At some point in my life I began to down play the importance of personal possessions.
Don’t get me wrong – I like to have nice stuff as much as the next person, and I’m certainly willing to put in the necessary work in order to attain them for myself and my family. Flat screen TVs and cars and houses and boats and vacations and on and on all cost money, and money is acquired through hard work. Having said that, I’ve been resistant to the standard that the accumulation of personal possessions is a barometer of success. After all, who’s the richer man: a guy who lives well within is means in a small two-bedroom house he owns outright, or the guy with a million dollar condo for which the mortgage payments barely suit his salary & net worth? Honestly, the answer probably depends on your perspective. But generally, I’ve found that the people who find contentment in what they have are usually also the happiest, no matter where their life’s collection of worldly possessions lands them in the scale of superficial social hierarchy.
The inspiration for this blog post comes from two things; a scene from the popular HBO series ‘True Blood‘, which is a drama in it’s sixth season about vampires coexisting in society with humans; and an incident that occurred just yesterday.
From the TV show, there is a scene during an episode from the latest season involving a yuppie-type young woman and Tara, a main character who had recently been turned into a vampire. During a heated exchange, she utters a line in a condescending manner to the effect of “Well. I don’t live in the past, Tara, I live in the present. In a four-bedroom house. With a BMW in the garage. So enjoy your little job, barkeep!” I don’t want to post spoilers, but suffice it to say Tara gets her bloody revenge.
Not my actual car – but close.
I know I know. It’s just a TV show. But after watching that character boast in such a way – it immediately hit me that I live in a four-bedroom house and I own a BMW, which is parked in my garage as we speak. It was a strange realization to think that my possessions might define who I am as a person in the eyes of some people, even though I certainly don’t see things that way myself.
The other thing – that which occurred yesterday afternoon – also involves my car. I went to Meijer (a grocery/department store chain with about 200 stores throughout the Midwest) to stock up on supplies for an upcoming family vacation. Out of habit, I always park near a cart corral* so it’s easy to get rid of the cart and take off after unloading my purchases.
Well I came out of the store to find this dirty, banged-up Chevy Venture minivan parked cock-eyed, egregiously straddling the yellow-painted line on the asphalt – about three inches from the driver side of my car. There was literally about six feet of space between the driver side of the van and the car parked to its immediate left. While it’s possible that person is the world’s worst driver or is so large that they needed the extra yard of space to exit their vehicle, it’s probable they have passive-aggressive jealousy issues. While I can’t say for sure, I am presuming the latter is the more likely case.
I was irritated for sure, and I stood there in the parking lot for about 30 seconds after unloading my groceries undecided as to what to do. Just as I was crafting the perfect dialogue of insults in my mind for whenever this the idiot came out of the store, the driver of the car parked directly across from me appeared, unloaded her purchases and backed out of her parking spot, leaving me an easy escape route out of my predicament. Other than having to climb into my car through the passenger side, I really wasn’t inconvenienced at all.

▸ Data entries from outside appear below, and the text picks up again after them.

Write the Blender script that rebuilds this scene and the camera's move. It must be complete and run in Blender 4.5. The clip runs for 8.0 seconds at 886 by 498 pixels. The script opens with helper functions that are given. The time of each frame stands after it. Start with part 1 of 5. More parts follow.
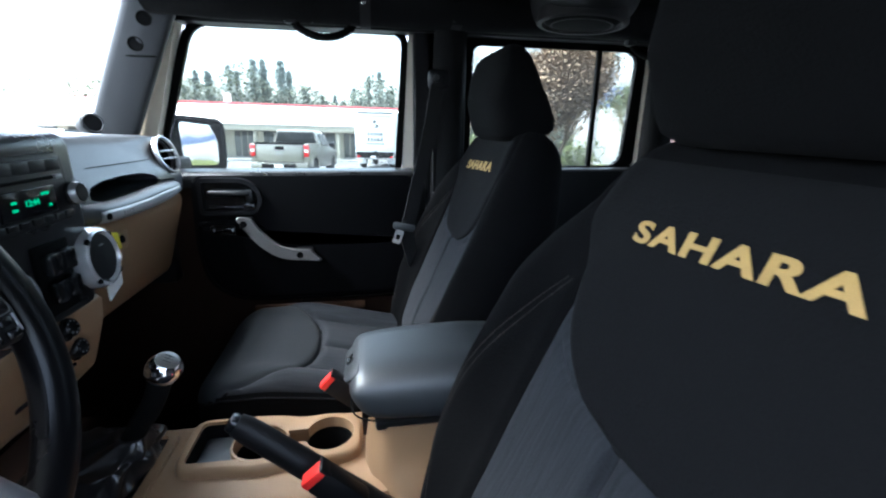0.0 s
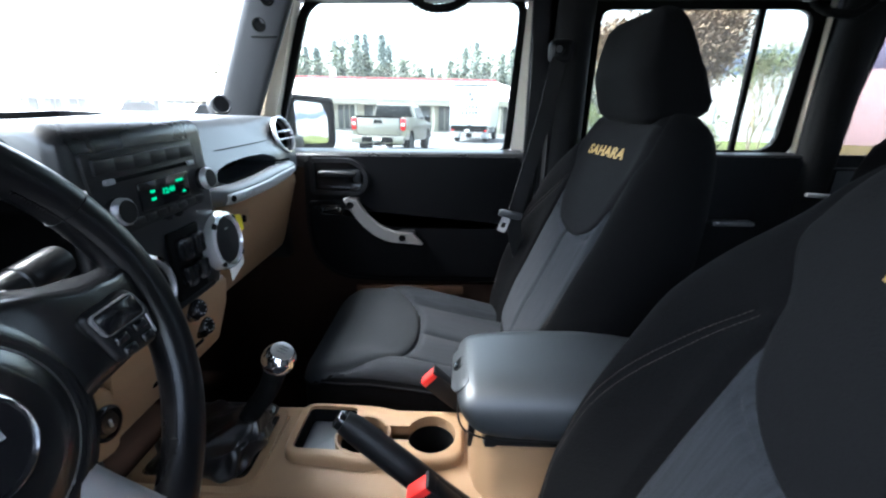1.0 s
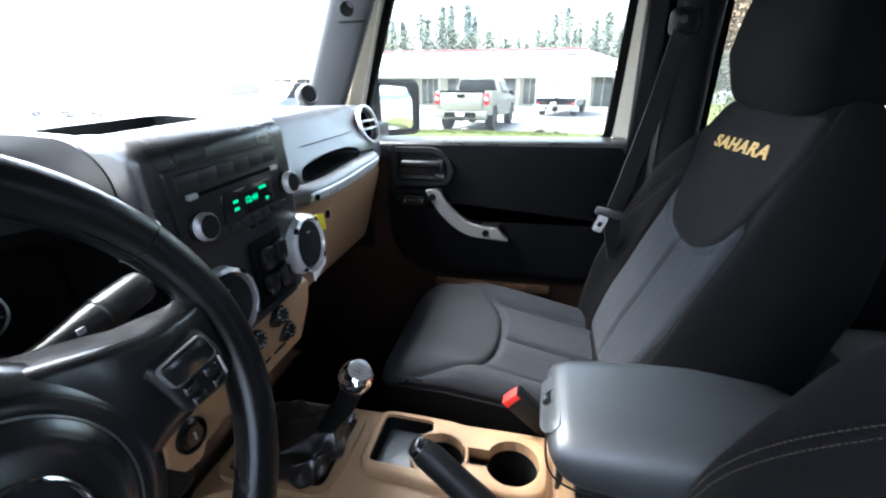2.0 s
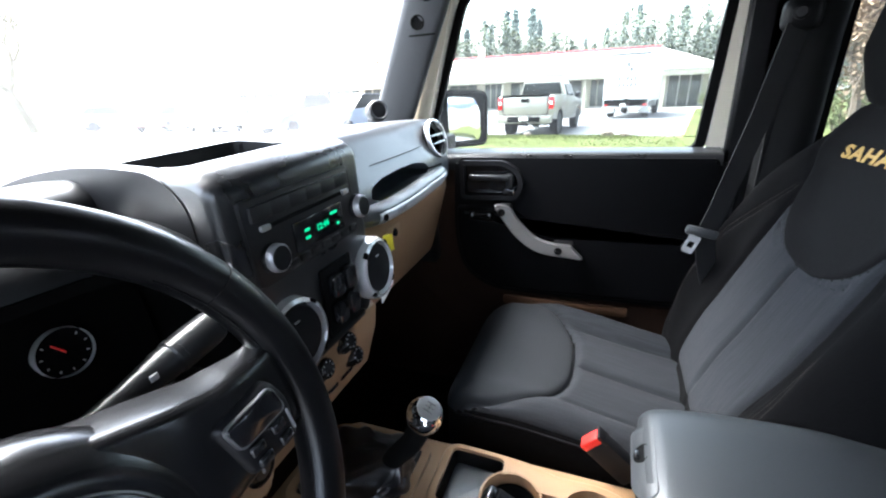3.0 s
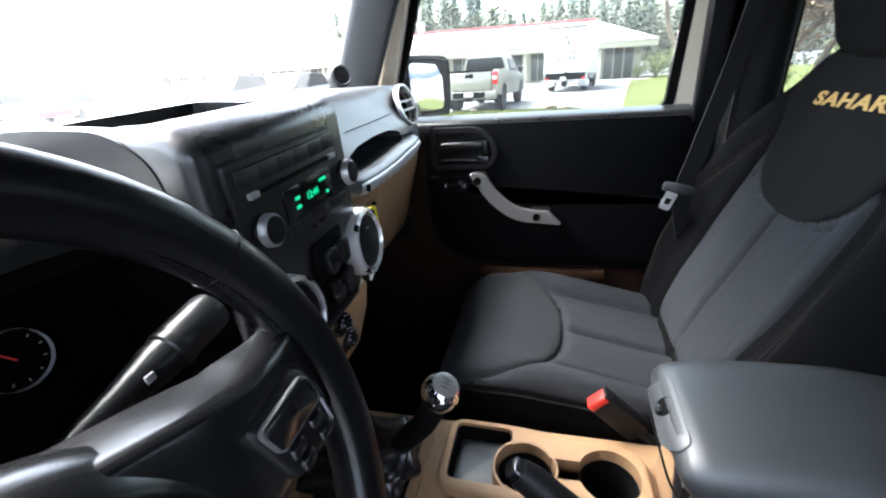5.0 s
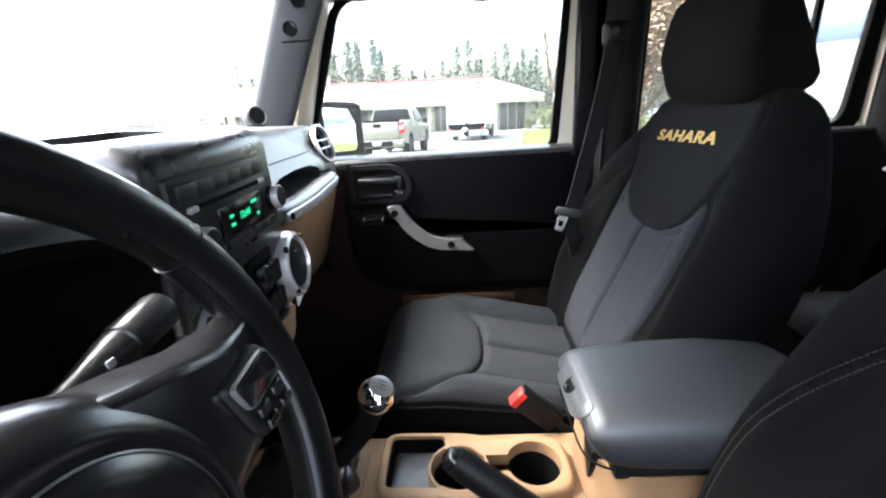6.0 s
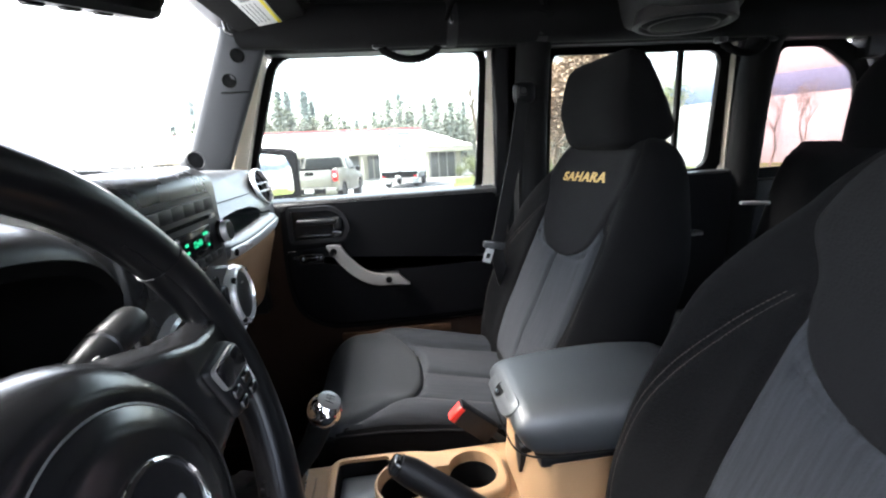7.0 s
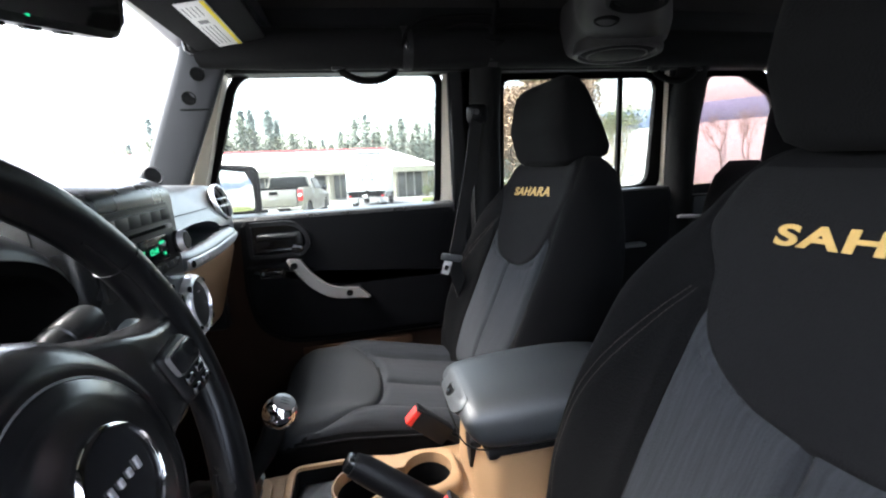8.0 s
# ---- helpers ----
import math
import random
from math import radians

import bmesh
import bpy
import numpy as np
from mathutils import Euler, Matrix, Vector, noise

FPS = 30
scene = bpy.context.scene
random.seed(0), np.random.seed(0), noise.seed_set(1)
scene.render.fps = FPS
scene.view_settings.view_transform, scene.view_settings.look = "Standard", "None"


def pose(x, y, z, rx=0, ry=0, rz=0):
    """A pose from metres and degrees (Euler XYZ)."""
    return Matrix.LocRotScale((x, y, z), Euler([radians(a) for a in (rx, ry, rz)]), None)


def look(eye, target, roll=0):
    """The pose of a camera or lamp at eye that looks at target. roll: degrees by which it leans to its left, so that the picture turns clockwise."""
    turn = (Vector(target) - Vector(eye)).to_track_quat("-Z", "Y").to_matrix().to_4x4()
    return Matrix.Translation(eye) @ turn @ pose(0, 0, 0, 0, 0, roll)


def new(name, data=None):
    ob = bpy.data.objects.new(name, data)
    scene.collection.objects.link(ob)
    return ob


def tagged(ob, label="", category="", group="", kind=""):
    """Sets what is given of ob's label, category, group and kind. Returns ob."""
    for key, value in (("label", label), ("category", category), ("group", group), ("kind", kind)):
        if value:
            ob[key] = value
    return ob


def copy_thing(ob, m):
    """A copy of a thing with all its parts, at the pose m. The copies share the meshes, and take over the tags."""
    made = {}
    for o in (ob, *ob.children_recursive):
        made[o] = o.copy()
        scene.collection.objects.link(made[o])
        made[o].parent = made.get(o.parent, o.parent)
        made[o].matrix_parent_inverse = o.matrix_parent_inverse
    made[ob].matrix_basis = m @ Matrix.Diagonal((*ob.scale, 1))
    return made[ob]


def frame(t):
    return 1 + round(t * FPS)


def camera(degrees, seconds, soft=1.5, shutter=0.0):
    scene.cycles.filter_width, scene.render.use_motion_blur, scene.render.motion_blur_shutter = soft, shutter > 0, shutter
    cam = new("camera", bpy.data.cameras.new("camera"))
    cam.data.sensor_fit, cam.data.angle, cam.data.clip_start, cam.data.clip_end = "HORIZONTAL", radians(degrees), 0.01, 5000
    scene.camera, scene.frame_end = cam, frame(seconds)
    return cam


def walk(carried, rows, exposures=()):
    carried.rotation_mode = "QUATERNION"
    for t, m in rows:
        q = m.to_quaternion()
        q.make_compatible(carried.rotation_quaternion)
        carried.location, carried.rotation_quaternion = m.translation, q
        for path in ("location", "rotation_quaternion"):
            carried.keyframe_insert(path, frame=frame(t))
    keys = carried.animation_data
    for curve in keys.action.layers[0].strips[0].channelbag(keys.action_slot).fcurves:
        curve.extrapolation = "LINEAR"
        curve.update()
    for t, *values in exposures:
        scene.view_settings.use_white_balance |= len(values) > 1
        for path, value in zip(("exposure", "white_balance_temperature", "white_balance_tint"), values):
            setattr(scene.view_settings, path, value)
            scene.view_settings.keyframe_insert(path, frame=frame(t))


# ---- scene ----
cam = camera(92.6, 8.0, soft=2.1, shutter=0.3)
PATH = [
    (0, (0.278, -0.559, 1.376), (0.614, 1.33, 0.812), 0.8),
    (0.5, (0.261, -0.514, 1.389), (0.391, 1.388, 0.784), 1.3),
    (1, (0.237, -0.479, 1.39), (0.165, 1.401, 0.71), 0.3),
    (1.5, (0.223, -0.434, 1.393), (-0.055, 1.374, 0.585), -1.3),
    (2, (0.212, -0.399, 1.416), (-0.216, 1.391, 0.634), -1.5),
    (2.2, (0.206, -0.391, 1.417), (-0.283, 1.403, 0.679), -2.7),
    (3.5, (0.163, -0.332, 1.434), (-0.596, 1.341, 0.643), -3.4),
    (4, (0.141, -0.316, 1.418), (-0.608, 1.333, 0.569), -3.4),
    (4.5, (0.118, -0.323, 1.407), (-0.548, 1.358, 0.553), -4.8),
    (4.7, (0.113, -0.328, 1.403), (-0.484, 1.376, 0.543), -5.1),
    (5.8, (0.109, -0.405, 1.391), (-0.057, 1.452, 0.667), -4.1),
    (6, (0.108, -0.414, 1.385), (0.018, 1.465, 0.706), -3.8),
    (6.5, (0.1, -0.453, 1.384), (0.194, 1.455, 0.792), -3.4),
    (7, (0.105, -0.495, 1.38), (0.327, 1.431, 0.888), -3.3),
    (7.5, (0.115, -0.524, 1.375), (0.432, 1.401, 0.933), -3.1),
    (8, (0.123, -0.544, 1.371), (0.5, 1.377, 0.959), -3.0),
]
EXPOSURE = 3.85
EXPOSURES = [(t, EXPOSURE + e, k, w) for t, e, k, w in ((0, -0.22, 5650, 5), (1, 0.28, 5850, 6), (2, 0.68, 6000, 8), (3.5, 0.27, 6120, 9), (4, 0.08, 6120, 9), (4.5, 0.15, 6150, 9), (6, 0.60, 6400, 10), (7, 0.56, 6500, 10), (8, 0.33, 6480, 10))]
walk(cam, [(t, look(eye, target, roll)) for t, eye, target, roll in PATH], EXPOSURES)

# ---- world, sun, exposure ----
world = bpy.data.worlds.new("overcast_sky")
scene.world = world
world.use_nodes = True
wn = world.node_tree.nodes
wl = world.node_tree.links
bg = wn["Background"]
sky = wn.new("ShaderNodeTexSky")
sky.sky_type = "NISHITA"
sky.sun_disc = False
SUN_EL, SUN_ROT = radians(61), radians(278)
sky.sun_elevation, sky.sun_rotation = SUN_EL, SUN_ROT
sky.air_density, sky.dust_density, sky.ozone_density = 1.0, 4.0, 1.0
pale = wn.new("ShaderNodeHueSaturation")
pale.inputs["Saturation"].default_value = 0.55
wl.new(sky.outputs[0], pale.inputs["Color"])
wl.new(pale.outputs[0], bg.inputs["Color"])
bg.inputs["Strength"].default_value = 0.15
sun = new("sun", bpy.data.lights.new("sun", "SUN"))
sun.data.energy, sun.data.angle, sun.data.color = 3.0, radians(50), (1.0, 0.99, 0.97)
sun.matrix_world = look((-5.7, 1.0, 10.5), (0, 0, 0))


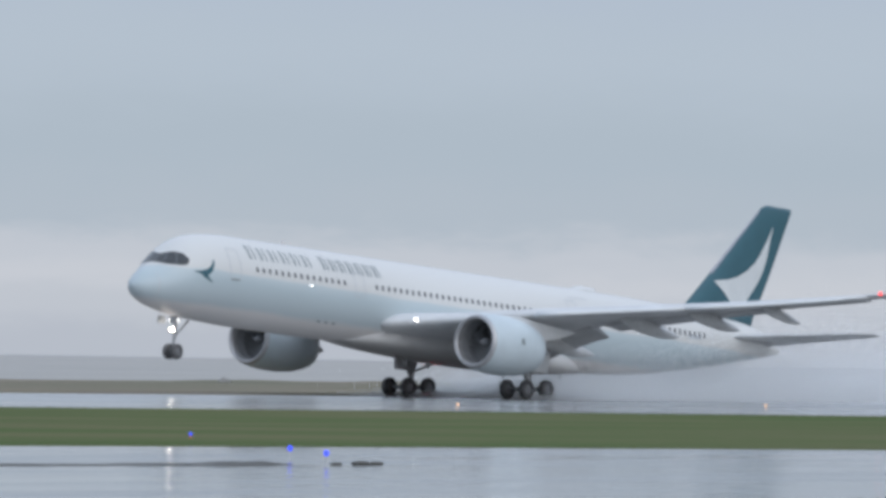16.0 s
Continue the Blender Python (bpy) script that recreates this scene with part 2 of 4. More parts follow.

*In case you’re unfamiliar, cart corrals are tubular structures placed throughout the parking lot for customers to leave their carts after they’re done with them.
As I drove away, a couple things occurred to me. I was still irritated – and more than a little perturbed that I didn’t get the chance to confront this person for their apparent act of passive-aggressive vitriol. But then I realized that simply getting in my car and driving away was the perfect revenge. They didn’t get the satisfaction of knowing how mad they’d made me, or how I felt like a nimrod as I climbed into my little sedan through the passenger door, or that I had to sit there and wait for someone else to show up so I could pull out safely. They came out to find an empty parking spot, since (unless they’re driving a Moped) no one would dare try to squeeze between their piece-of-shit van and the cart corral. I’ve known for a long time that living well is the best revenge, but I guess I needed a reminder.
The irony of all this is that I’m not rich – nor am I trying to present an image of being so. I didn’t buy the car as a status symbol – I bought it because I liked it and I wanted something relatively inexpensive that would hold it’s value. Did I mention that my BMW is 10 years old with over 100,000 miles on it? Did I mention that it wasn’t exactly new or even close to new when I bought it? Did I mention that my ‘four-bedroom house with a garage‘ is on a postage stamp sized piece of property in the city? These are all things that I am happy with for now – but I will upgrade them eventually through hard work.
It’s sad really – I like to think that the vast majority of people I encounter would agree that I tend to treat people well consistently regardless of their perceived social-economic status. But I guess there will always be jealous people. I don’t intentionally put myself above others and I usually am quite polite. Aside from the respect you usually receive from people when you give it first, you never know who might just turn out to be an ally. Plus, no one wants to get eaten by a vampire. So there’s that, too.